And given the nature of the main "Twerk" scene — which involved splits, dips, and tricks — Mendicino needed to make sure the body paint was immune to more than just a few champagne splashes. “The art needed to be sweat-proof, twerk-proof, and water-proof,” she says. “A few days beforehand, I practiced on my friend and had to make sure that the paint could withstand some jiggle and booze.”
To take the rappers' skin from regular shmegular to safari, Mendicino and Ram used alcohol-based body paint from ProAiir and Silly Farm. And it only took Mendicino and Ram about three hours (collectively) to complete the freehand art on both women. “Two hands are better than one, so we were able to work on Cardi and Miami at the same time. It took a little over an hour and a half to paint each of them.” Mendicino added that the paint only takes a few minutes to dry, so both ladies were able to sit, move, and pee soon after the process was complete.

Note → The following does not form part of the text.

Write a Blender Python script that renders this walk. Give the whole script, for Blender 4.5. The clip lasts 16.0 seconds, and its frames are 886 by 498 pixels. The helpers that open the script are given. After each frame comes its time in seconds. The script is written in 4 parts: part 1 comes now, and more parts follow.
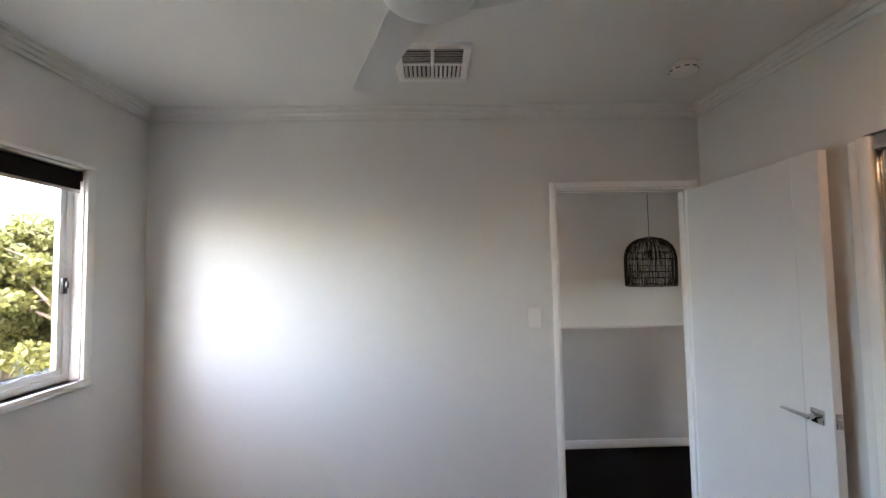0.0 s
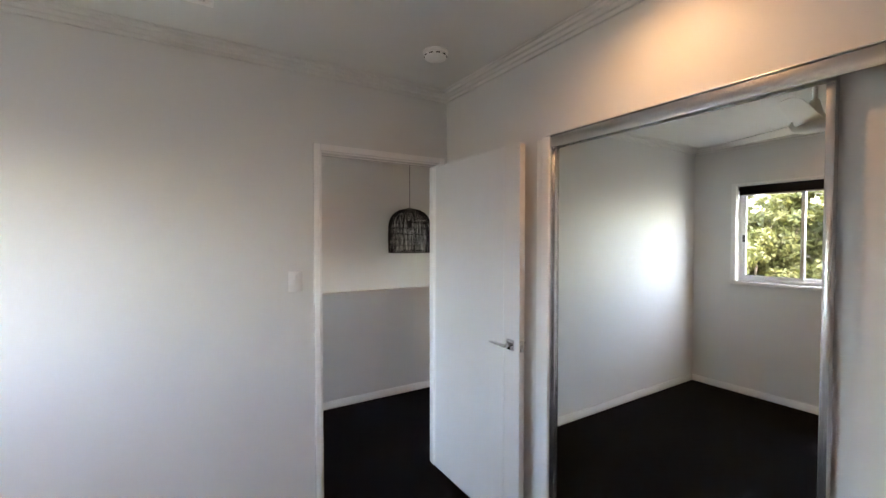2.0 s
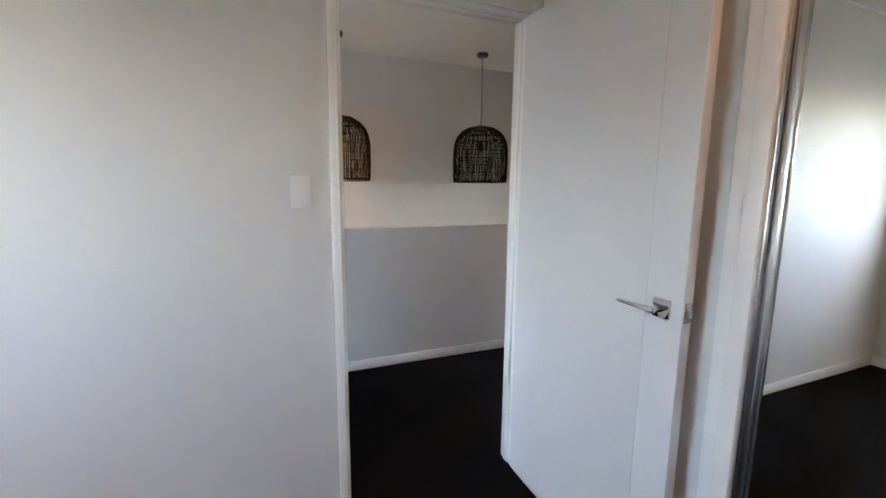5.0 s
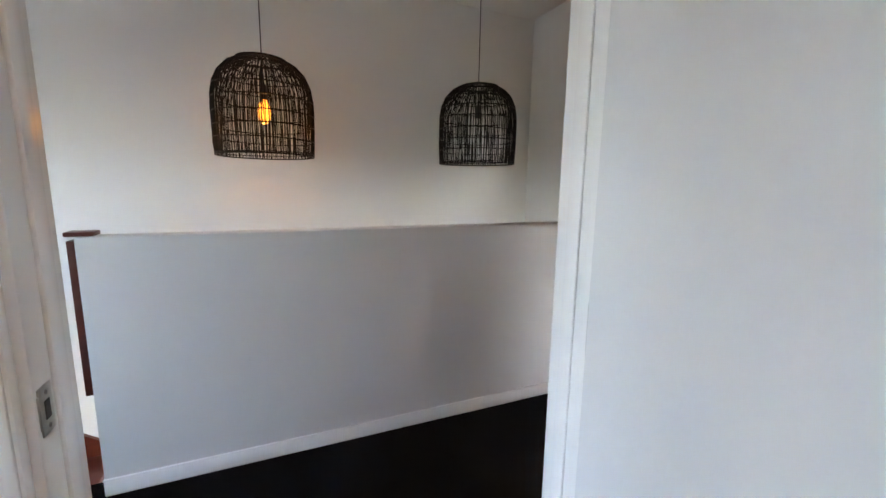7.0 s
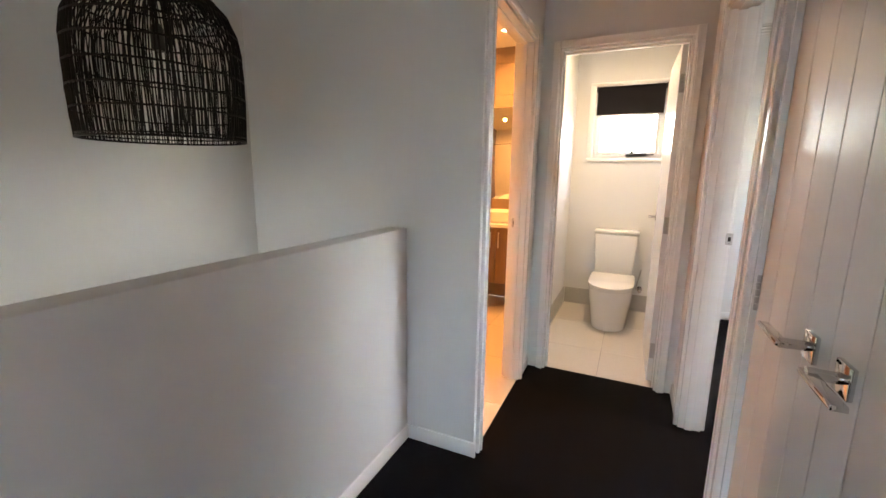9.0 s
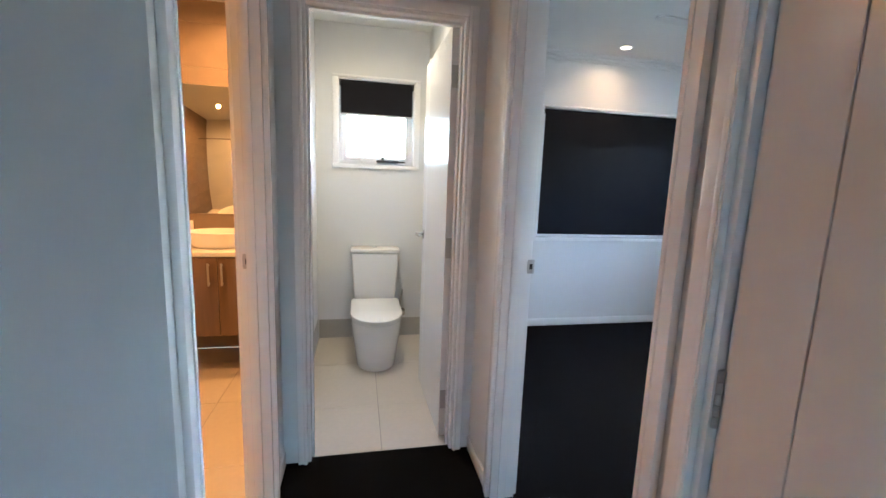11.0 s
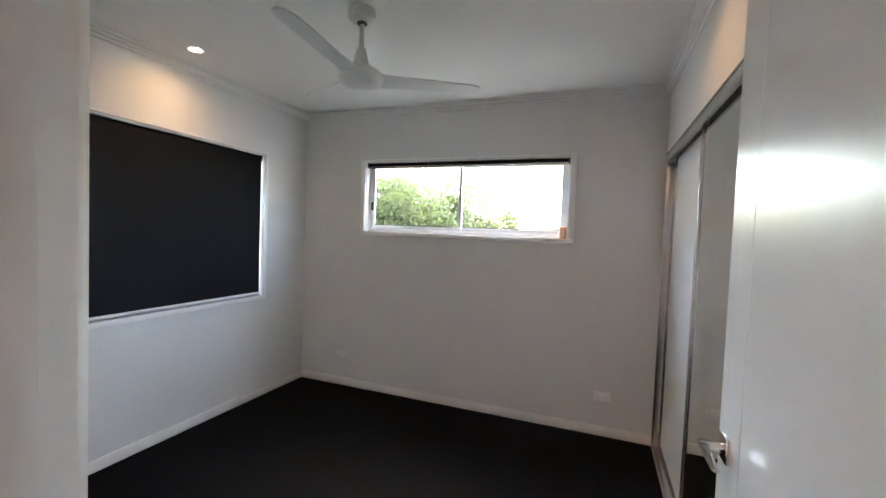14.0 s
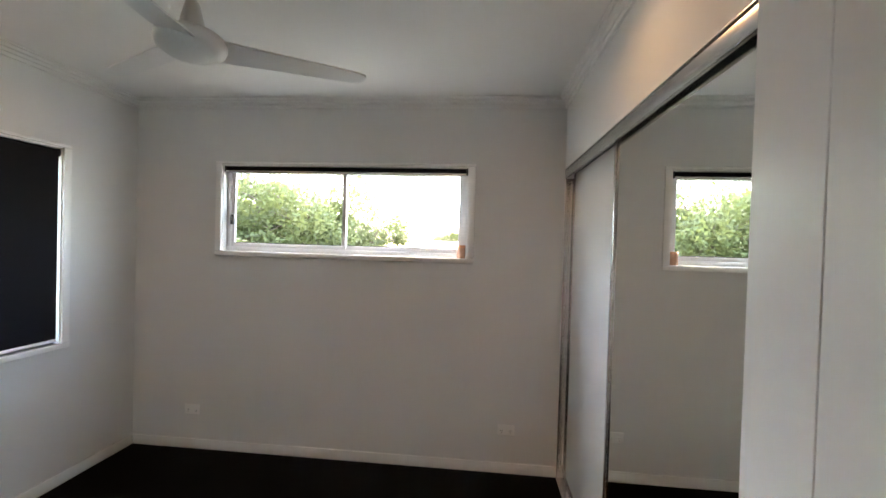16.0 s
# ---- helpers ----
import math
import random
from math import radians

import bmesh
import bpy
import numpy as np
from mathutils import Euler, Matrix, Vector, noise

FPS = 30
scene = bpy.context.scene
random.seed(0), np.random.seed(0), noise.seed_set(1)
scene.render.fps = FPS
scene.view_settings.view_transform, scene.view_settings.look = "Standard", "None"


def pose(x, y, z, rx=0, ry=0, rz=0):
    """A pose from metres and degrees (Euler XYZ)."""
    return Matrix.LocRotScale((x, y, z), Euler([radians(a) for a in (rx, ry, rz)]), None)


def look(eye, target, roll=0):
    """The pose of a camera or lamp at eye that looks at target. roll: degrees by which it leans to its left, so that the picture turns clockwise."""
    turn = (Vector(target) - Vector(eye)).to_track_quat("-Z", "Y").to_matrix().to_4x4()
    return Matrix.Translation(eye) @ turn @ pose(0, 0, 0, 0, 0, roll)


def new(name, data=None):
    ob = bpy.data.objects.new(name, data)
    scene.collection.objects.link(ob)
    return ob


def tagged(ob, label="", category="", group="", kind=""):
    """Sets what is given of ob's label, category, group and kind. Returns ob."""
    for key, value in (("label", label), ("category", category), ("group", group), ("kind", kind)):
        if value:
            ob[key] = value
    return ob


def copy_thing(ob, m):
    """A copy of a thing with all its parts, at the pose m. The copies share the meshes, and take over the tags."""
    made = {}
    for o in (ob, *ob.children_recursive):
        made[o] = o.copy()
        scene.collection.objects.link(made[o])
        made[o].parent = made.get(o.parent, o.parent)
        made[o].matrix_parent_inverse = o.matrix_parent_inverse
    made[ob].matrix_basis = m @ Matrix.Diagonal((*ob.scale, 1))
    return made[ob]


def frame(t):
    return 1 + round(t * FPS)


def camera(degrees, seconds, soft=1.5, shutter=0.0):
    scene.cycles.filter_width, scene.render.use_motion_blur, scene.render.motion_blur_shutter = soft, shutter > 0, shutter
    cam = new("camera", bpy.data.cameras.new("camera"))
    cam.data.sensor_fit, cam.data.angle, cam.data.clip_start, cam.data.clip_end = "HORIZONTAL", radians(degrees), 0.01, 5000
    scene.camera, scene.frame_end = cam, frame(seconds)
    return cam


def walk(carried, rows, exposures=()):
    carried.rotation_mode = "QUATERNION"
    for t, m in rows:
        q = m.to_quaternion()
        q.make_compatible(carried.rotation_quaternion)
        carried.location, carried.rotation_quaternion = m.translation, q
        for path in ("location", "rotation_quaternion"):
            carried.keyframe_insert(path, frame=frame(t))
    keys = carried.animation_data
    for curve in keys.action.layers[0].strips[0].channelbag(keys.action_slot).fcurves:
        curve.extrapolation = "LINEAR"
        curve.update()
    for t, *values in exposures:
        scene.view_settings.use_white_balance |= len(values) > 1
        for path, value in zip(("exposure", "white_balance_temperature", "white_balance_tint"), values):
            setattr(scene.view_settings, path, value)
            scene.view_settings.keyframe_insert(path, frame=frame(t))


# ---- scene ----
cam = camera(94.6, 16.0)

EXPOSURES = [(0, 5.35, 7900, 13), (1, 5.5, 7900, 13), (2.5, 5.68, 7900, 13), (5, 5.68, 7650, 13), (7.5, 5.8, 7700, 13), (8, 5.8, 7900, 12), (9, 5.75, 7850, 12), (11.5, 5.15, 5600, 1), (12, 5.0, 5700, 2), (13, 4.96, 6350, 4), (16, 4.85, 7550, 6)]
PATH = [
    (0, (0.551, -2.346, 1.612), (0.6, -0.35, 1.714), -1.0),
    (0.5, (0.556, -2.337, 1.597), (1.003, -0.39, 1.687), -1.1),
    (1, (0.581, -2.343, 1.583), (1.32, -0.486, 1.645), -0.9),
    (1.5, (0.604, -2.352, 1.587), (1.538, -0.583, 1.594), -0.4),
    (2, (0.621, -2.364, 1.57), (1.681, -0.669, 1.519), 0.0),
    (2.5, (0.641, -2.367, 1.54), (1.738, -0.7, 1.411), 0.5),
    (3, (0.668, -2.334, 1.458), (1.736, -0.652, 1.284), 0.7),
    (3.5, (0.786, -2.209, 1.435), (1.772, -0.486, 1.194), 0.4),
    (4, (0.91, -2.068, 1.393), (1.802, -0.296, 1.136), 0.1),
    (4.5, (0.952, -1.835, 1.359), (1.77, -0.032, 1.079), 0.3),
    (5, (1.036, -1.56, 1.347), (1.791, 0.269, 1.055), 0.6),
    (7.5, (1.562, -0.243, 1.271), (2.401, 1.542, 0.939), 1.1),
    (8, (1.583, 0.077, 1.285), (2.79, 1.634, 0.938), 1.0),
    (8.5, (1.708, 0.269, 1.294), (3.26, 1.478, 0.936), 0.6),
    (9, (1.902, 0.425, 1.306), (3.69, 1.244, 0.946), 0.8),
    (11.5, (2.942, 0.659, 1.331), (4.799, -0.028, 1.048), 2.2),
    (12, (3.154, 0.639, 1.356), (4.868, -0.357, 1.088), 2.3),
    (12.5, (3.323, 0.507, 1.362), (4.822, -0.794, 1.115), 2.6),
    (13, (3.427, 0.401, 1.374), (4.671, -1.151, 1.166), 2.7),
    (13.5, (3.548, 0.328, 1.417), (4.519, -1.414, 1.269), 2.6),
    (14, (3.659, 0.289, 1.469), (4.369, -1.579, 1.391), 2.2),
    (14.5, (3.699, 0.255, 1.525), (4.202, -1.68, 1.493), 1.8),
    (15, (3.718, 0.203, 1.531), (4.082, -1.763, 1.528), 1.6),
    (15.5, (3.764, 0.062, 1.543), (4.025, -1.921, 1.531), 1.7),
    (16, (3.788, -0.147, 1.562), (3.973, -2.138, 1.533), 1.7),
]
walk(cam, [(t, look(eye, target, roll)) for t, eye, target, roll in PATH], EXPOSURES)

# ---- world and sun ----
world = bpy.data.worlds.new("sky")
scene.world = world
world.use_nodes = True
wn = world.node_tree.nodes
sky = wn.new("ShaderNodeTexSky")
sky.sky_type = "NISHITA"
sky.sun_disc = False
sky.sun_elevation = radians(52)
sky.sun_rotation = radians(167)
sky.dust_density = 1.5
sky.air_density = 1.0
wn["Background"].inputs["Strength"].default_value = 0.15
world.node_tree.links.new(sky.outputs[0], wn["Background"].inputs["Color"])

sun = new("sun", bpy.data.lights.new("sun", "SUN"))
sun.data.energy, sun.data.angle, sun.data.color = 0.17, radians(126), (1.0, 0.96, 0.9)
sun.matrix_world = look((2.25, -9.75, 12.8), (0, 0, 0))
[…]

Since Cardi and Miami spent most of the production dancing, the body artists also needed to make sure that if their undergarments slightly shifted during filming, their animal art wasn’t disturbed. “The trick is lifting up the edges of the underwear and bra and painting the skin underneath and over the garment,” says Mendicino. “You have to create an illusion so that no matter how the body moves, the paint still looks the same." Which means you really have to get in there. “Overall, a job like this is clinical. You have to tell clients when to bend over and stick it out to get the best job done, which is what we did for this video.”
Once the transformation was complete, it held up during the full 11 hours of shooting and only needed minor touch-ups in areas like the knees — which we're guessing got smudged around the moment the rappers dropped into full splits in the sand.